- **Exercise goal**: Gather up every line that includes the string "with".

((

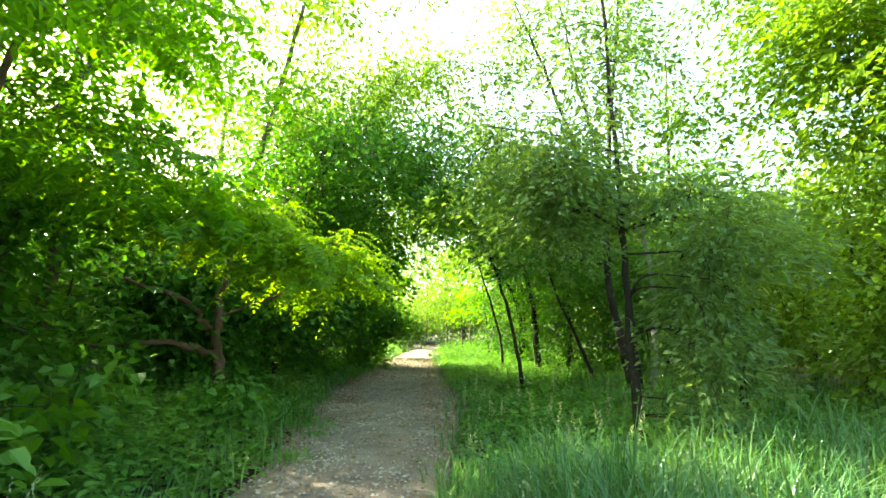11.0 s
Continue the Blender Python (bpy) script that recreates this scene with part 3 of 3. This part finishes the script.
for k, (bx, by, h, w) in enumerate([(-4.6, 14.6, 5.4, 1.5), (-4.4, 16.8, 4.6, 1.4), (-5.6, 17.8, 4.8, 1.8), (-4.9, 20.9, 3.8, 1.6), (-7.6, 14.6, 6.6, 2.2), (-8.6, 18.2, 6.6, 2.3), (-6.6, 23.2, 5.4, 2.2), (-9.6, 11.0, 6.5, 2.2), (-10.8, 5.2, 7.4, 2.3), (-11.5, 14.5, 6.0, 2.4), (-13, 9.0, 7.6, 2.6), (-9.8, 22.4, 7.4, 2.4), (-5.2, 26.6, 4.5, 1.8), (-8.5, 27, 5, 2.2)]):
    tree("dense dark green tree of the shaded thicket", [[(bx, by, 0), (bx + 0.15, by, h * 0.4), (bx, by, h * 0.92)]], 0.10,
         [ell(bx, by, h * 0.68, w, w, h * 0.32, 100), ell(bx + 0.2, by - 0.3, h * 0.3, w * 0.95, w * 0.9, h * 0.24, 50)], "leaf", 36, 0.135, 0.38, LEAF_MAPLE, BARK_DARK, 230 + k, group="thicket trees")
for k, (bx, by, h, w) in enumerate([(-2.9, 23.6, 6.2, 1.7), (-2.6, 25.8, 6.4, 1.7), (-3.6, 27.8, 6.8, 1.9), (-2.2, 29.5, 3.2, 1.0), (-3.9, 21.4, 4.2, 1.5)]):
    tree("field maple with dense dark leaves overhanging the path", [[(bx, by, 0), (bx + 0.2, by, h * 0.4), (bx + 0.5, by, h * 0.92)]], 0.09,
         [ell(bx + 0.4, by, h * 0.68, w, w, h * 0.32, 110), ell(bx + 0.5, by - 0.3, h * 0.3, w * 0.85, w * 0.8, h * 0.2, 46), ell(bx + 1.9, by - 0.2, h * 0.5, 0.9, 0.9, h * 0.17, 40)], "broad", 44, 0.11, 0.34, LEAF_MAPLE, BARK_DARK, 250 + k, dens=1.1, group="field maples")
for k, (bx, by, lx, ly, h) in enumerate([(-3.6, 22.6, -1.8, 22.0, 11.0), (-5.8, 25.6, -5.2, 25.4, 11), (-3.9, 29.5, -2.6, 29.0, 11), (-5.2, 15.8, -4.6, 15.4, 10.5), (-3.2, 32.5, -1.0, 32, 9.5)]):
    tree("tall slim tree with a light green open crown", [[(bx, by, 0), (bx + 0.1, by, h * 0.35), ((bx + lx) / 2, (by + ly) / 2, h * 0.65), (lx, ly, h)]], 0.12,
         [ell(lx, ly, h * 0.84, 2.3, 2.0, 1.9, 96), ell((bx + lx) / 2, by, h * 0.58, 1.7, 1.6, 1.3, 44)], "leaf", 38, 0.12, 0.38, LEAF_SUNNY, BARK_PALE if k % 2 else BARK, 260 + k, group="tall slim trees")
for k, (bx, by, z, r, n) in enumerate([(-4.6, 18.6, 7.0, 2.2, 140), (-6.8, 16.4, 7.2, 2.3, 120), (-3.2, 26.2, 7.6, 2.0, 90), (-2.6, 17.6, 7.6, 1.6, 50), (-5.6, 21.6, 9.0, 2.0, 90)]):
    bz = bx - (1.8 if k == 3 else 0)
    tree("tall locust tree with a high airy crown", [[(bz, by, 0), (bz + 0.1, by, 3.0), ((bx + bz) / 2, by + 0.1, 5.4), (bx, by, z + 1.0)]], 0.11,
         [ell(bx, by, z, r, r, 1.7, n)], "leaf", 40, 0.125, 0.38, LEAF_LOCUST, BARK, 290 + k, group="high locust trees")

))

- **Exercise solution**:
Continue the Blender Python (bpy) script that recreates this scene with part 3 of 3. This part finishes the script.
    tree("field maple with dense dark leaves overhanging the path", [[(bx, by, 0), (bx + 0.2, by, h * 0.4), (bx + 0.5, by, h * 0.92)]], 0.09,
    tree("tall slim tree with a light green open crown", [[(bx, by, 0), (bx + 0.1, by, h * 0.35), ((bx + lx) / 2, (by + ly) / 2, h * 0.65), (lx, ly, h)]], 0.12,
    tree("tall locust tree with a high airy crown", [[(bz, by, 0), (bz + 0.1, by, 3.0), ((bx + bz) / 2, by + 0.1, 5.4), (bx, by, z + 1.0)]], 0.11,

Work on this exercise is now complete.